Exercise details: Retype the whole listing, please, keeping every line exact and dropping the pictures.

Collected data:
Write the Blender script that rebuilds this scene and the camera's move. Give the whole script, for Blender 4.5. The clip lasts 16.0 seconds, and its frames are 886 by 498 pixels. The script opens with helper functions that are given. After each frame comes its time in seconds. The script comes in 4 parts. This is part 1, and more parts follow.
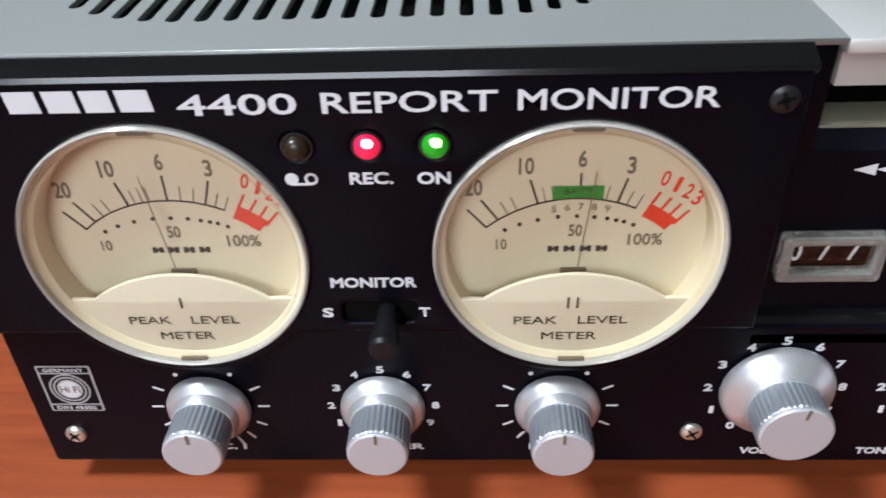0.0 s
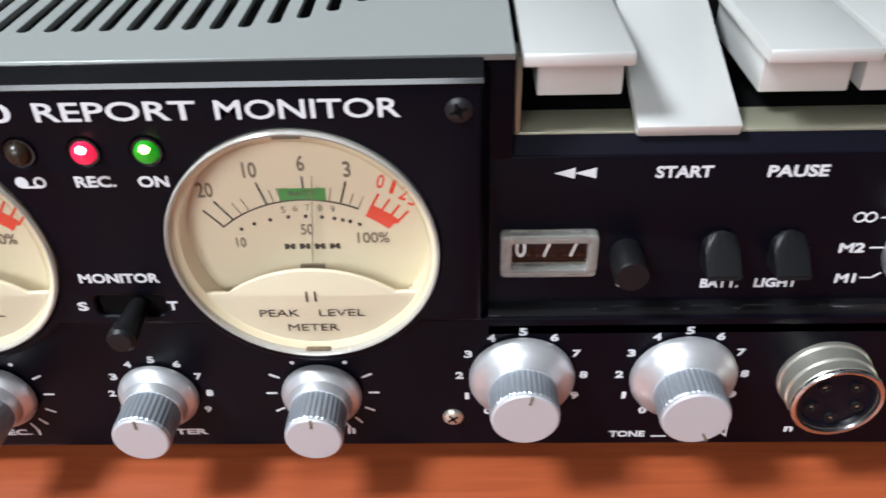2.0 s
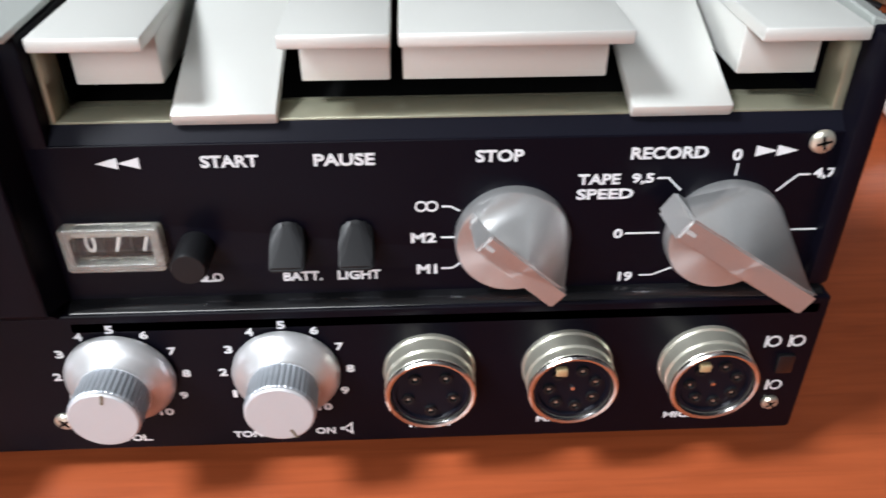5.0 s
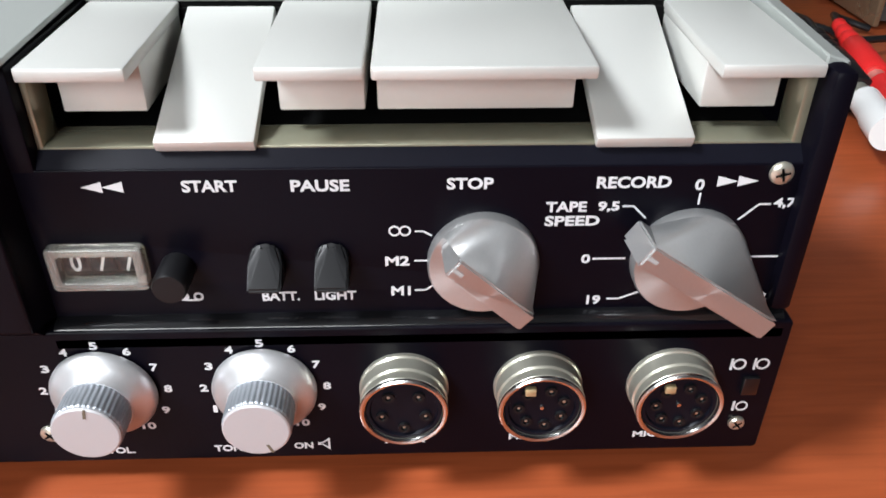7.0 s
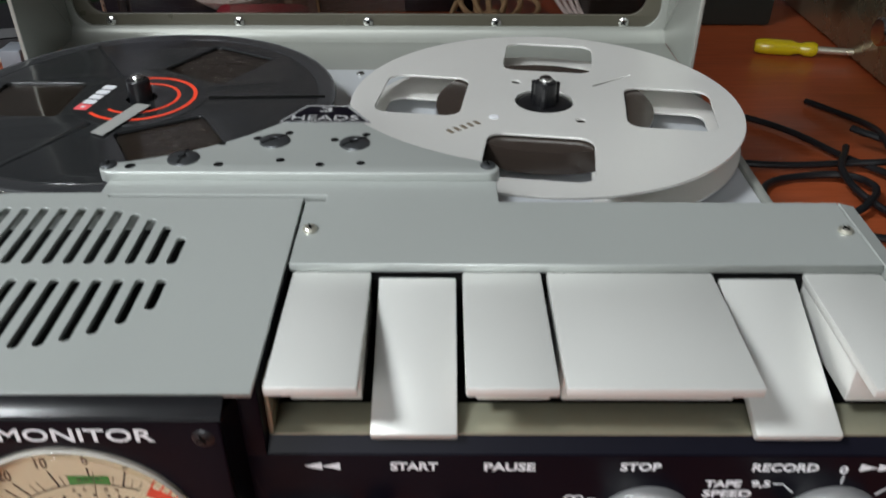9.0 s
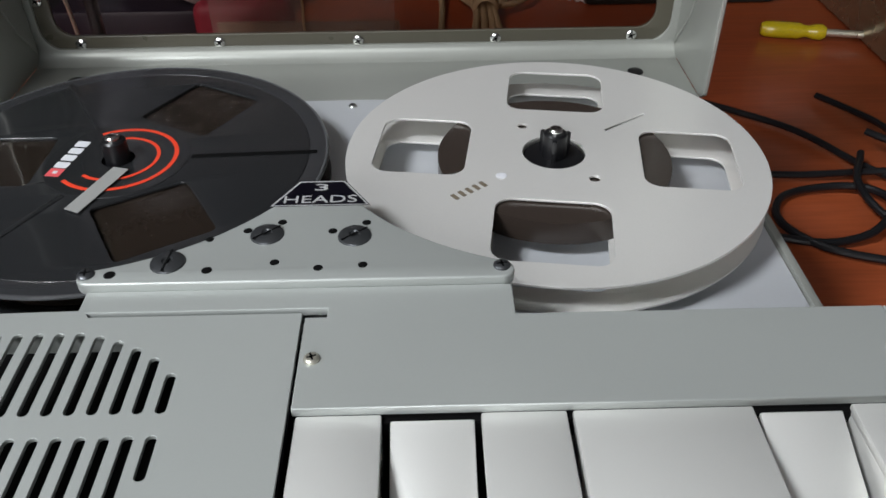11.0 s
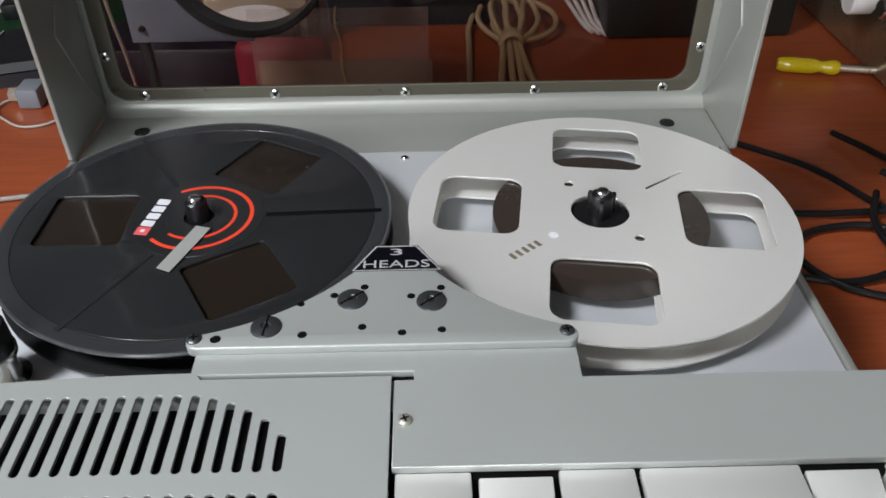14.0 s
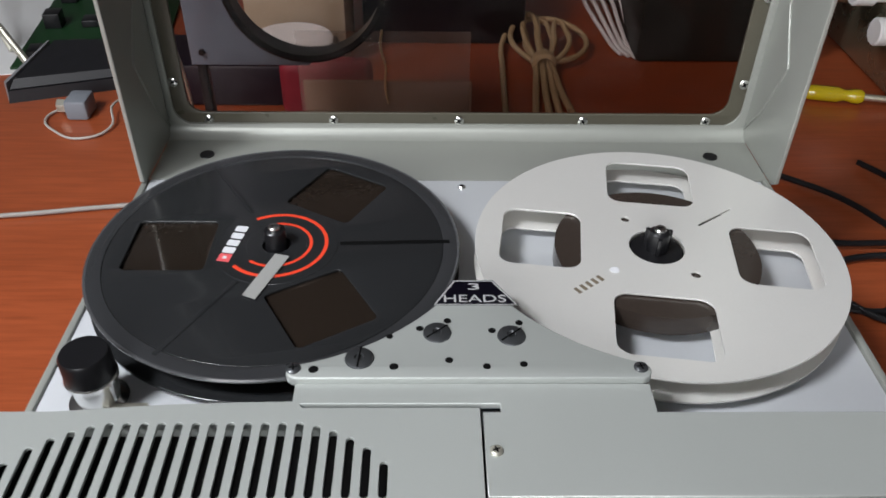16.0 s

Task result:
Write the Blender script that rebuilds this scene and the camera's move. Give the whole script, for Blender 4.5. The clip lasts 16.0 seconds, and its frames are 886 by 498 pixels. The script opens with helper functions that are given. After each frame comes its time in seconds. The script comes in 4 parts. This is part 1, and more parts follow.
0.0 s
2.0 s
5.0 s
7.0 s
9.0 s
11.0 s
14.0 s
16.0 s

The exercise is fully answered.